“A justiça sustenta numa das mãos a balança que pesa o direito, e na outra, a espada de que se serve para o defender. A espada sem a balança é a força brutal; a balança sem a espada é a impotência do direito” - Rudolf Von Ihering



sexta-feira, 20 de maio de 2011

O vergonhoso defeito de nascença



Por Afif Jorge Simões Neto,
juiz de Direito (RS).


Sempre acreditei, quando ainda estudava para o concurso de ingresso à magistratura, que sentença tem que ser cumprida. Se não for, não é sentença. Quem não gostou, que recorra, pois é para isso que existem os tribunais de Porto Alegre e os superiores, em Brasília.

Na minha posse como juiz de Direito, tinha de general de Exército a governador do Estado compondo a mesa das autoridades constituídas. E justamente o Poder Executivo é o primeiro a não dar a mínima pelota para as ordens judiciais. Parece sentir um prazer mórbido em empurrar com a panturra as suas dívidas judiciais rumo ao valetão sem fundo dos débitos por quitar. É a legalização do calote em seu estágio mais asqueroso.

Agora, tem o seguinte: se eu não puder recolher o IPVA do carro na data estipulada, e se tiver a urucubaca de ser parado numa blitz de trânsito, um guincho vai colocar no lombo o meu autinho mimoso e removê-lo para o depósito, e depois eu que me vire para descobrir o paradeiro. Para fechar a rosca do caixão, o resgate da condução ainda fica condicionado ao pagamento da multa, do guincho e da estadia.

Mas que democracia é essa em que o Estado vira as costas para os julgamentos, mas nos obriga a obedecer ao que ele determina?

Como falou um desembargador gaúcho dia desses, “quem não paga o que deve não pode cobrar o que lhe é devido”.

De que adianta o juiz lançar uma decisão comprometida com a lei, considerada justa e equânime, mas com a mesma utilidade que tem hoje a oposição no Congresso Nacional? Ficariam essas determinações judiciais endereçadas à Fazenda Pública mais apropriadas em molduras na parede, ombreando com os retratos dos avós que enfeitam as salas dos contribuintes.

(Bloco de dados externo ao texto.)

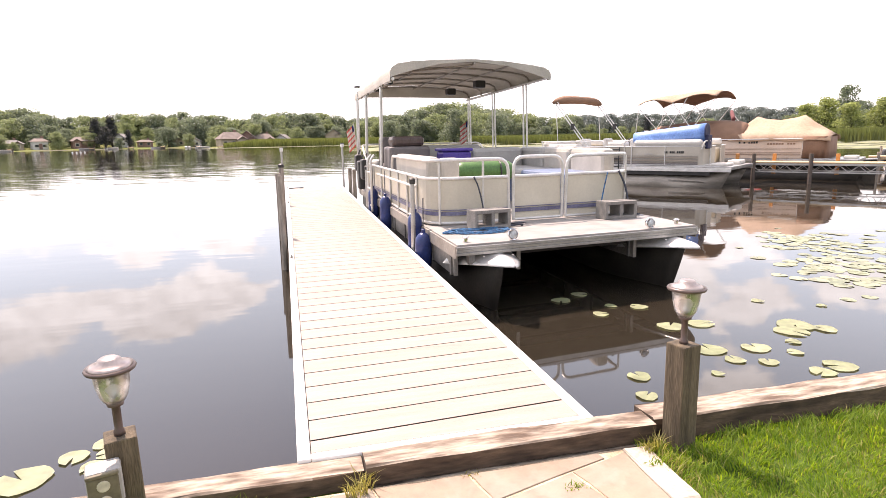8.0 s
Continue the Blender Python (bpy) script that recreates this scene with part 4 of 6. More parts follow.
    for x in (-1.14, 1.14):
        top = 4.46 - 0.13 * x
        P("bimini_leg", tubed([(x, top + 0.04, 2.64), (x, top - 1.0, 1.22)], 0.017), RAIL)
        P("bimini_leg", tubed([(x, top - 0.05, 2.64), (x, top - 1.09, 1.22)], 0.014), RAIL)
        P("bimini_strut", tubed([(x, top, 2.62), (x, top - 0.10, 1.21)], 0.012), RAIL)
        P("bimini_clip", boxed(x - 0.02, x + 0.02, top - 0.60, top - 0.49, 1.80, 1.98, 0.006), BLACK)
    # fittings at the bow
    for x in (-0.75, 0.75):
        P("bow_cleat", boxed(x - 0.08, x + 0.08, -0.05, 0.05, 0.752, 0.80, 0.015), CHROME)
    P("anchor_locker", boxed(-1.05, -0.45, -0.1, 0.32, 0.752, 0.83, 0.03), VINYL_WHITE)
    P("anchor_locker", boxed(0.1, 0.7, -0.12, 0.2, 0.752, 0.87, 0.04), VINYL_WHITE)


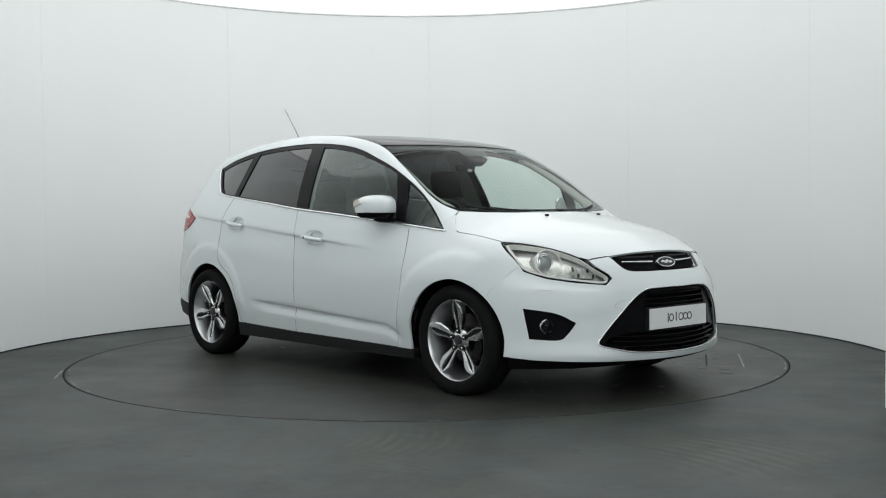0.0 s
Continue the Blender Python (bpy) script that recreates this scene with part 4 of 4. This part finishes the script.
def mirrors(doors_f):
    """Door mirrors: white cap over a black base and foot, clear indicator at the tip."""
    def shape(top, low, grow=0.0):
        secs = []
        for t, fx, rx, up, dn in ((-0.088, 0.010, 0.060, 0.052, 0.052), (-0.080, 0.006, 0.086, 0.066, 0.062), (-0.04, 0.0, 0.103, 0.076, 0.070), (0.01, -0.004, 0.107, 0.076, 0.069), (0.050, -0.014, 0.100, 0.069, 0.064), (0.074, -0.026, 0.082, 0.056, 0.058), (0.088, -0.038, 0.052, 0.036, 0.034)):
            pts, n = [], 32
            for k in range(n):
                w = 2 * math.pi * k / n
                c, sn = math.cos(w), math.sin(w)
                x = fx + (rx + grow) * math.copysign(abs(c) ** 0.72, c) * (1.0 if c > 0 else 0.95)
                z = (up + grow if sn > 0 else dn) * math.copysign(abs(sn) ** 0.72, sn)
                pts.append(Vector((0.668 + x, 0.900 + t, 1.058 + min(max(z, low), top))))
            secs.append(pts)
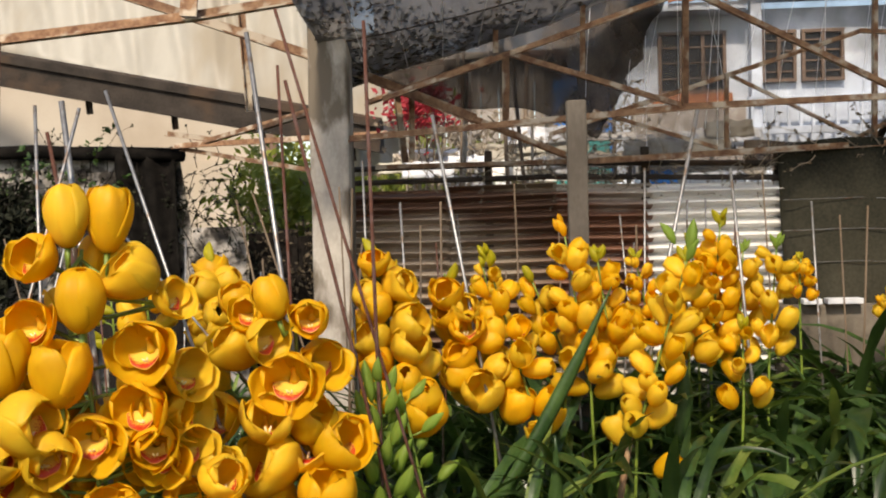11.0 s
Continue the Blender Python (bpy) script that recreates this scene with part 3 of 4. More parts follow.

Na verdade, o Estado tem um vergonhoso defeito de nascença: não é chegado a pagar suas contas quando o credor é um cidadão. Assume que deve, dá desdobre de ´calaveira´, e a satisfação do crédito só virá quando lhe der na telha, conduta também conhecida nas hostes palacianas como a tal vontade política. Tornou-se especialista na arte do ´migué´ em pessoas do bem e que ainda acreditavam na justiça dos homens.

Abanca-se governo, debanda governo corrido pelas urnas, e os aposentados e pensionistas do Ipergs, por exemplo, continuam a luta inglória na busca dos precatórios e requisições de pequeno valor a que têm direito de longa data. Um calvário que dá pena e raiva ao mesmo tempo. Mas eu até entendo as preocupações dos dignitários: primeiro de tudo, as construtoras, os empreiteiros, gente que colaborou com dinheiro grosso na campanha; eles, os jubilados, podem esperar. E que não percam jamais a esperança: caso apareça um câncer, terão preferência absoluta na fila dos precatórios.

Tudo o que me ensinaram lá atrás de nada vale mais agora. Valha-me Deus com urgência de um ´upgrade´ cerebral.

Ah, e uma última observação: se os atilados leitores do Espaço Vital acharem que fui sarcástico em alguma passagem deste texto, acertaram na tampa. Na minha idade, não tem muita escolha: é a ironia ou o infarto agudo!